PREFACE: I don't care about the merits of using a cutoff or not, or how one should choose a cutoff. My question is purely mathematical and due to curiosity.
Logistic regression models the posterior conditional probability of class A versus class B and it fits a hyperplane where the posterior conditional probabilities are equal. So in theory, I understood that a 0.5 classification point will minimize total errors regardless of set balance, since it models the posterior probability (assuming you consistently encounter the same class ratio).
In my real life example, I obtain very poor accuracy using P > 0.5 as my classifying cutoff (about 51% accuracy). However, when I looked at the AUC it is above 0.99. So I looked at some different cutoff values and found that P > 0.6 gave me 98% accuracy (90% for the smaller class and 99% for the bigger class) – only 2% of cases misclassified.
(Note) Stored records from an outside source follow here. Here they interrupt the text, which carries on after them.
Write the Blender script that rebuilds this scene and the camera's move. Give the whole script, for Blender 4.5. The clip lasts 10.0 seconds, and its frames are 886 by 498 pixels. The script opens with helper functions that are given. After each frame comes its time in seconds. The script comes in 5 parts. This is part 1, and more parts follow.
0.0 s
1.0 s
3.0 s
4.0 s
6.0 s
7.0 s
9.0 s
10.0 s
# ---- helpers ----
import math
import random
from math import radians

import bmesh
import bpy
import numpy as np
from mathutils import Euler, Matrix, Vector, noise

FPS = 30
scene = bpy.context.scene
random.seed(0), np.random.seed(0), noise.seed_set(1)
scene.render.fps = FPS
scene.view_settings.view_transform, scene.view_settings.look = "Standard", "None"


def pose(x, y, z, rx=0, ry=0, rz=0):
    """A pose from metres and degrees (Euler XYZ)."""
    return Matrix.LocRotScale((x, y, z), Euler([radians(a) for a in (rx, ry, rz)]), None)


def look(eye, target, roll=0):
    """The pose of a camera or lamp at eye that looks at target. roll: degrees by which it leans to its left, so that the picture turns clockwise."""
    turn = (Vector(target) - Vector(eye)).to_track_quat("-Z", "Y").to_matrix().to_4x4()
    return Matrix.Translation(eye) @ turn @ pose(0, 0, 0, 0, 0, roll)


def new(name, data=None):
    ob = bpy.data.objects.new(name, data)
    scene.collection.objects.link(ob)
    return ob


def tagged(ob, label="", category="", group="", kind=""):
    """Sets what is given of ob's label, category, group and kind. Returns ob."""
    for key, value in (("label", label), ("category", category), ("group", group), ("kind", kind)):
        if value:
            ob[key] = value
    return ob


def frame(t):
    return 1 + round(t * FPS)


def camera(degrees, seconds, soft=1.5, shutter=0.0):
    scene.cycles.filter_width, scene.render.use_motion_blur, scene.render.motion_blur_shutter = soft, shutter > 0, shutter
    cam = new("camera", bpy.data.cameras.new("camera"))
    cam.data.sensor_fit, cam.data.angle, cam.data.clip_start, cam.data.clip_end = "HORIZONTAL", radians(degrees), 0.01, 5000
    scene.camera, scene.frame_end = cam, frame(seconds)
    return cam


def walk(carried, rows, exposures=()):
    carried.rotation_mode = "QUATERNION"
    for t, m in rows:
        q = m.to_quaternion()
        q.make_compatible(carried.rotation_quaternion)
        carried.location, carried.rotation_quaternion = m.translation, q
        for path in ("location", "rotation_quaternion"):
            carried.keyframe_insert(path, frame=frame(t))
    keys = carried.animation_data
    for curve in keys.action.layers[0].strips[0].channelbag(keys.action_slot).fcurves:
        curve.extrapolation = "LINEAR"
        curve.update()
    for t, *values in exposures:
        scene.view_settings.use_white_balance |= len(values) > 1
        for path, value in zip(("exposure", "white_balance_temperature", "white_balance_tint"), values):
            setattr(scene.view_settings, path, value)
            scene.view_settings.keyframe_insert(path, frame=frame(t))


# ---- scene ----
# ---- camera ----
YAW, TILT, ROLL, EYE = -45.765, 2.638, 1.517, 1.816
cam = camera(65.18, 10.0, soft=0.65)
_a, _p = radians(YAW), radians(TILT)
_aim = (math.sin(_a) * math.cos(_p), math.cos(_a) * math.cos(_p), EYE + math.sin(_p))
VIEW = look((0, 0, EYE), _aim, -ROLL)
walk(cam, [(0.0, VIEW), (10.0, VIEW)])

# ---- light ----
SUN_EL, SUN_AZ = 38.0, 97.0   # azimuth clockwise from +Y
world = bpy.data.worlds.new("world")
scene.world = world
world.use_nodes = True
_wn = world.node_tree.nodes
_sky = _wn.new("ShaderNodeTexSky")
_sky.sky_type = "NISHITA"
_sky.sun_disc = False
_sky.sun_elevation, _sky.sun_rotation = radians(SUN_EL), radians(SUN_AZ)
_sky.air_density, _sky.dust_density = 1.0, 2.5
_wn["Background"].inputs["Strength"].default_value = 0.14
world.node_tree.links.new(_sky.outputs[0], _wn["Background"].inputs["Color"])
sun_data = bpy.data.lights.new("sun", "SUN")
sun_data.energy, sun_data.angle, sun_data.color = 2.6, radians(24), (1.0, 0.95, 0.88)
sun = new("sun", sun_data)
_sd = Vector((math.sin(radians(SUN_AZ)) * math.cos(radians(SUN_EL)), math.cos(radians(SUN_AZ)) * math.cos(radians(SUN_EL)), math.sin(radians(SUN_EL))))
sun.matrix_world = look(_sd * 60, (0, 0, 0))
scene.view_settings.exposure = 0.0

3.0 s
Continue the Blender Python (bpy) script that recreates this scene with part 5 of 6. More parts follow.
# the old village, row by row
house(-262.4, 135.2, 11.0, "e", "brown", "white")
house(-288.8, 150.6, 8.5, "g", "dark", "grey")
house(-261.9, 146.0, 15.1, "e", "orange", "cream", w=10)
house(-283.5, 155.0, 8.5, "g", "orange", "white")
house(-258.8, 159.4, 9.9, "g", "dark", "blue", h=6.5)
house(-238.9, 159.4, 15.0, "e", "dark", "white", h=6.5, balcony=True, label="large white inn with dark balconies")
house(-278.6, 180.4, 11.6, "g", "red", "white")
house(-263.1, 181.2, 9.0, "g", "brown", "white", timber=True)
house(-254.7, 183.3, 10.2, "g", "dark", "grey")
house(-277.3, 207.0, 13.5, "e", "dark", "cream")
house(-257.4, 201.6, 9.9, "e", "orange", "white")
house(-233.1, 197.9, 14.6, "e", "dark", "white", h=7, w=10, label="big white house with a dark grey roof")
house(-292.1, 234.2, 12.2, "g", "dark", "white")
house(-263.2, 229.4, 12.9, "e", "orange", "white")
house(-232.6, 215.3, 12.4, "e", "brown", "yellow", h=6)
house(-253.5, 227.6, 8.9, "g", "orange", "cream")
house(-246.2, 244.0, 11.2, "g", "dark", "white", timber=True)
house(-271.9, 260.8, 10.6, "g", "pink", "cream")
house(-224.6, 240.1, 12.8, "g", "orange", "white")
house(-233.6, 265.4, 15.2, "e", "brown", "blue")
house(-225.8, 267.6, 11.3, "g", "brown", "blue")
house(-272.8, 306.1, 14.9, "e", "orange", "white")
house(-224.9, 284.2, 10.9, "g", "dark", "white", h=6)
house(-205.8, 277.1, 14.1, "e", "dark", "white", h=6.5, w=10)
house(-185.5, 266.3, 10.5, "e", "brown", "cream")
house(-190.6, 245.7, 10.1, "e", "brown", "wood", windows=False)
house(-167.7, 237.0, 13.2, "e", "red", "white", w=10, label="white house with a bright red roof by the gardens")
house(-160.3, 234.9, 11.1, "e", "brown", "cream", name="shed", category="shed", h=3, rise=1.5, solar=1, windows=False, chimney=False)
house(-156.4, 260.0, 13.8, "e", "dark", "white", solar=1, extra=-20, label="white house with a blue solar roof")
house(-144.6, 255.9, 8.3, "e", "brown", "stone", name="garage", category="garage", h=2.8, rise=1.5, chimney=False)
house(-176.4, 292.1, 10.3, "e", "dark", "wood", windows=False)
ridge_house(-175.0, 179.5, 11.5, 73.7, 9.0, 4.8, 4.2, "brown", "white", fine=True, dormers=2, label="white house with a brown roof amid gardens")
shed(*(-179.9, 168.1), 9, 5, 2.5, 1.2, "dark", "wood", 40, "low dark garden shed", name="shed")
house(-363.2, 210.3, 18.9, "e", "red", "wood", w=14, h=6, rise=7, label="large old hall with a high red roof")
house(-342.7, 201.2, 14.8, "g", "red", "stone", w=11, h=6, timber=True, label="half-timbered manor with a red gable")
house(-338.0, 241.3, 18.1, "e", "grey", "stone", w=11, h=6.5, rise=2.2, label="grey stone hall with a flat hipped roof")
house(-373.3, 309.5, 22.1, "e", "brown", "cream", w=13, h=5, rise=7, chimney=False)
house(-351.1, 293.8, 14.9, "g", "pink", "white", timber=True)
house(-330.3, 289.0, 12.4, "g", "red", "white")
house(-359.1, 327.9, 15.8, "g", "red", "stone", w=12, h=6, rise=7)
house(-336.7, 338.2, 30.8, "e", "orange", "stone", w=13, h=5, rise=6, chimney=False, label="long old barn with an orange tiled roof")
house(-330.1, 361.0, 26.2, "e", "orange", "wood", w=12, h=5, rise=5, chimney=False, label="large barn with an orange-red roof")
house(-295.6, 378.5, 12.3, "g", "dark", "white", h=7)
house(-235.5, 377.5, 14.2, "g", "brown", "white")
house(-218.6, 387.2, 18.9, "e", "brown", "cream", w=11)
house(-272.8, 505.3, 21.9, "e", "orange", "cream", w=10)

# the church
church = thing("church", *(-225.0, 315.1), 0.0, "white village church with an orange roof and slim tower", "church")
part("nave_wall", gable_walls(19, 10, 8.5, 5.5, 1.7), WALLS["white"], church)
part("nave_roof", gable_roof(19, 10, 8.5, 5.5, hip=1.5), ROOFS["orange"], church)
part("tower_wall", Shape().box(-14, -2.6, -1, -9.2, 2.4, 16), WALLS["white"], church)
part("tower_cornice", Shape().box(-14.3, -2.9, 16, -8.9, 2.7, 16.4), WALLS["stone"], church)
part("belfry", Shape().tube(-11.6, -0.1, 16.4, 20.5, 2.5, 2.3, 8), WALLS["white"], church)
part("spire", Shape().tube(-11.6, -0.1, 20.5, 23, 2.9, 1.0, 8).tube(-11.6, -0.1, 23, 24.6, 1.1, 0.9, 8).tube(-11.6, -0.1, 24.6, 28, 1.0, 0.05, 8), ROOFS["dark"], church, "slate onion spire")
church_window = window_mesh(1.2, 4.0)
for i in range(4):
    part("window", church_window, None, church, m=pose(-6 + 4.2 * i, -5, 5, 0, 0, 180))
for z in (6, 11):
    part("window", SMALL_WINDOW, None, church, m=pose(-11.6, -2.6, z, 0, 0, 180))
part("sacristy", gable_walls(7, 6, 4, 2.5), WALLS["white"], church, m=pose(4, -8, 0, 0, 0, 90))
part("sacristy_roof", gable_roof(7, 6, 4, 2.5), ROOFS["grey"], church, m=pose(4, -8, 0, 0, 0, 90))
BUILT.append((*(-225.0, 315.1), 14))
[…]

The classes are heavily unbalanced (1:9) and it is a high-dimensional problem. However, I allocated the classes equally to each cross-validation set so that there should not be a difference between the balance of classes between model fit and then prediction. I also tried using the same data from the model fit and in predictions and the same issue occurred.
I'm interested in the reason why 0.5 would not minimize errors, I thought this would be by design if the model is being fit by minimizing cross-entropy loss.
Does anyone have any feedback as to why this happens? Is it due to adding penalization, can someone explain what is happening if so?
Best Answer
You don't have to get predicted categories from a logistic regression model. It can be fine stay with predicted probabilities. If you do get predicted categories, you should not use that information to do anything other than say 'this observation is best classified into this category'. For example, you should not use 'accuracy' / percent correct to select a model.
Having said those things, $.50$ is rarely going to be the optimal cutoff for classifying observations. To get an intuitive sense of how this could happen, imagine that you had $N=100$ with $99$ observations in the positive category. A simple, intercept-only model could easily have $49$ false negatives when you use $.50$ as your cutoff. On the other hand, if you just called everything positive, you would have $1$ false positive, but $99\%$ correct.
More generally, logistic regression is trying to fit the true probability positive for observations as a function of explanatory variables. It is not trying to maximize accuracy by centering predicted probabilities around the $.50$ cutoff. If your sample isn't $50\%$ positive, there is just no reason $.50$ would maximize the percent correct.